LOS ANGELES, (Reuters) – Italian film composer Ennio Morricone, nominated for an Oscar this year for his work on “The Hateful Eight,” was awarded a star on Hollywood’s Walk of Fame on Friday, honouring his diverse career spanning decades.
Morricone, 87, has composed the scores for more than 450 films, from 1960s Spaghetti Westerns including “The Good, the Bad and the Ugly” to Quentin Tarantino’s frontier drama “The Hateful Eight.”
“The international composers that had written in film, they have never had the pleasure that I have had today,” Morricone said in Italian at Friday’s ceremony.

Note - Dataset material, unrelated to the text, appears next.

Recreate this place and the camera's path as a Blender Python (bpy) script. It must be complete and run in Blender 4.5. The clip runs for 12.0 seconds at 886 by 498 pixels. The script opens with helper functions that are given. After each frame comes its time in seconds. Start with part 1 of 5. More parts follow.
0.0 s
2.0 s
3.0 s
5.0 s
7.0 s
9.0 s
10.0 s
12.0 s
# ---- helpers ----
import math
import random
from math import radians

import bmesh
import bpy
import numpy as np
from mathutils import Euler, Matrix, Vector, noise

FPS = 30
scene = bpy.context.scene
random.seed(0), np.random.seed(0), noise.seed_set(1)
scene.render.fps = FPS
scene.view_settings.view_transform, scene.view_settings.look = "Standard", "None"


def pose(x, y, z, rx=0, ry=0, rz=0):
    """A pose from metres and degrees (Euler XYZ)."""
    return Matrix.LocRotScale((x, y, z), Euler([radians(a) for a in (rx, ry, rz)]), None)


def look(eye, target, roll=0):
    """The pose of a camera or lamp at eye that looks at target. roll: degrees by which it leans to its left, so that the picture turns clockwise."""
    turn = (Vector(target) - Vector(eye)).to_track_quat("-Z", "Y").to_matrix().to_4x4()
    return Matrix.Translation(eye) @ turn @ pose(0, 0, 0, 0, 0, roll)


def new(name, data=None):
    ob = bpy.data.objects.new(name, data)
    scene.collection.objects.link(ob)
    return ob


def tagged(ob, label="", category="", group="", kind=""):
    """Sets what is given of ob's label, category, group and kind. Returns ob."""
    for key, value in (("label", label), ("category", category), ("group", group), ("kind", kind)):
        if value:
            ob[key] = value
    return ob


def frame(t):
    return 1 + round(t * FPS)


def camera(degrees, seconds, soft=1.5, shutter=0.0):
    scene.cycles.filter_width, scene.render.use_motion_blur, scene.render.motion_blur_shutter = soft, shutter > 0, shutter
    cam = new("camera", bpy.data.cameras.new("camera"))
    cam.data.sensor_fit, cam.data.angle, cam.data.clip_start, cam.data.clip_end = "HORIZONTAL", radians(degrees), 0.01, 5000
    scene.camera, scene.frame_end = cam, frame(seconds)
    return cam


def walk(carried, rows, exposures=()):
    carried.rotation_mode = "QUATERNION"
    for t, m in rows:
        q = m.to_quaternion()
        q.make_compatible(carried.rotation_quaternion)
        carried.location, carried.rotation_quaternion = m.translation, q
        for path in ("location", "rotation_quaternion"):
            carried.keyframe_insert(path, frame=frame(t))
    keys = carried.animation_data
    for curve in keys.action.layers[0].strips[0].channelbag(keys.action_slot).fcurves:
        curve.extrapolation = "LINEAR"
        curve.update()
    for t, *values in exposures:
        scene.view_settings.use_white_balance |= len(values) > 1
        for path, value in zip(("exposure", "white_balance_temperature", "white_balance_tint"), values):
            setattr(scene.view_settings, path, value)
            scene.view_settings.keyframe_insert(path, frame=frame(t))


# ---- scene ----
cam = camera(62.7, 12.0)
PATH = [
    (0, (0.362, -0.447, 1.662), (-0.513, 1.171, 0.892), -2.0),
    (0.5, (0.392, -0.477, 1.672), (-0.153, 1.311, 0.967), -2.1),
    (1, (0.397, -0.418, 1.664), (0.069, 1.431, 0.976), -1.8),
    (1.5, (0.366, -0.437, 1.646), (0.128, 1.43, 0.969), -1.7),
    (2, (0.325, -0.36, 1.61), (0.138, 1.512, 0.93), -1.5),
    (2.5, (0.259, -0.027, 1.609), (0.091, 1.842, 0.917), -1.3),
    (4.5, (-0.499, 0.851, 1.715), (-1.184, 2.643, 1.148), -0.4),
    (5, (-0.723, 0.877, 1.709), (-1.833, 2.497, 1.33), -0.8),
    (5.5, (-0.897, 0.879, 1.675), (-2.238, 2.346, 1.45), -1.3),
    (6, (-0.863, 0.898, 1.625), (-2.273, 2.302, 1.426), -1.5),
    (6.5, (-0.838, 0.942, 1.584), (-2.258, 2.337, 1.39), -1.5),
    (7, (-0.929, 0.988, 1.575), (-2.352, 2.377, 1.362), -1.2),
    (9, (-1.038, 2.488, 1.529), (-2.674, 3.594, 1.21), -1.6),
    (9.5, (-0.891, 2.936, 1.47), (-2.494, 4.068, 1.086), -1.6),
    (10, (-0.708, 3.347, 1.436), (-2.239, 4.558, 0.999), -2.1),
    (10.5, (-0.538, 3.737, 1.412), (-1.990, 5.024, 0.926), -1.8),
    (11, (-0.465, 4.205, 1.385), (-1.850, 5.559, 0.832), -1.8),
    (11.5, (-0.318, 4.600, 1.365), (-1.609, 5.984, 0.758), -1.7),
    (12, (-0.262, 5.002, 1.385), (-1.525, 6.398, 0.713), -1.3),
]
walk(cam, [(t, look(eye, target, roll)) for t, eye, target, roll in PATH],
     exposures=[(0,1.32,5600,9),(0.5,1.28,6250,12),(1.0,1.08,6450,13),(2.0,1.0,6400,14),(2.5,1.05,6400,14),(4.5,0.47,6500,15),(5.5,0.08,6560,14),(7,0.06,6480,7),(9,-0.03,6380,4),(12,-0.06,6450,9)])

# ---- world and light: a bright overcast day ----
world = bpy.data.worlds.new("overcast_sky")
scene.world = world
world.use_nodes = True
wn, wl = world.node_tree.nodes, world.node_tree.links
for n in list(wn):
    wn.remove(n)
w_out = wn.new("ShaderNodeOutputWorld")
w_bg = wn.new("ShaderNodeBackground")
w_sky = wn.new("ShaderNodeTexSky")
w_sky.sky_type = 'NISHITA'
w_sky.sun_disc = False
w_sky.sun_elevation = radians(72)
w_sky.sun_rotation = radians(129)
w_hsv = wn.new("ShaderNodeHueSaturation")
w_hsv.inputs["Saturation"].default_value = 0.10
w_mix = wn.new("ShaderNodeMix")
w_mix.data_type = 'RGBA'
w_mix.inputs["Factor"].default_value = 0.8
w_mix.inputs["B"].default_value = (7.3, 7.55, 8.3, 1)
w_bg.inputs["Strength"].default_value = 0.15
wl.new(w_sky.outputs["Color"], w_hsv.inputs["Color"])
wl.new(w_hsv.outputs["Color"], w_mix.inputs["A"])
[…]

The veteran composer is the frontrunner to win his first ever Oscar in the best original score race on Sunday, after five nominations in previous years.
“I never would have said it would be me, I never thought I would get it, when I would get it, if I would get it,” Morricone said about his Oscar nomination.

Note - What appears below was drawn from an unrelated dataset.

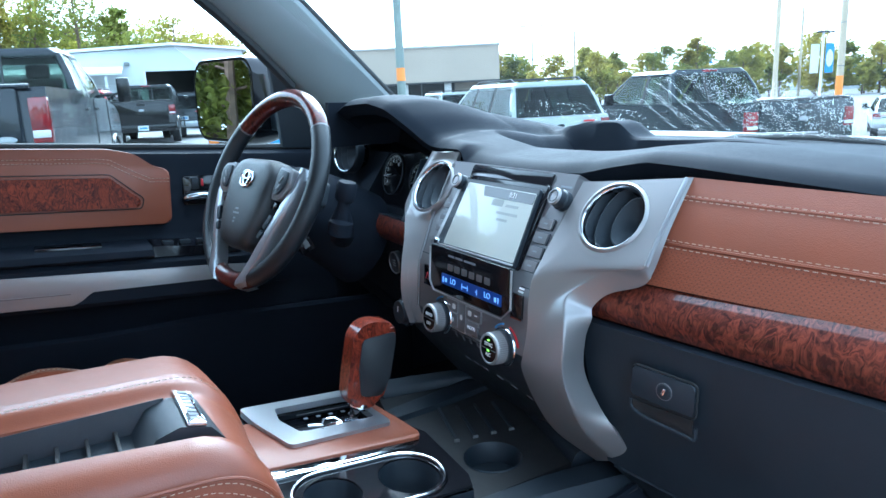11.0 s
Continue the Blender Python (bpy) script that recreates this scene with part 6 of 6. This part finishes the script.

Tarantino and Weinstein Company co-founder Harvey Weinstein were on hand to pay tribute to Morricone on Friday, with the director saying he had been a long-time fan of the composer.
“I had a huge record collection I’d been collecting since I was a kid and I realized I had more Ennio Morricone records than I have of anybody else,” Tarantino said.
“This is one of the richest careers in our industry, who has brought so much joy,” Weinstein added.
A Rome native, Morricone began his career as a film music composer in 1961 with “Il Federale.”
He received an honorary Oscar in 2007 for “his magnificent and multifaceted contributions to the art of film music,” working with directors such as Bernardo Bertolucci, Lina Wertmuller, Brian De Palma, Roman Polanski and Oliver Stone.
The composer most notably collaborated with Sergio Leone on the director’s westerns starring Clint Eastwood, such as “A Fistful of Dollars,” “For a Few Dollars More,” and “The Good, The Bad and The Ugly.”
Additionally, he wrote the scores for “The Battle of Algiers,” “Cinema Paradiso” and “Once Upon a Time in America.”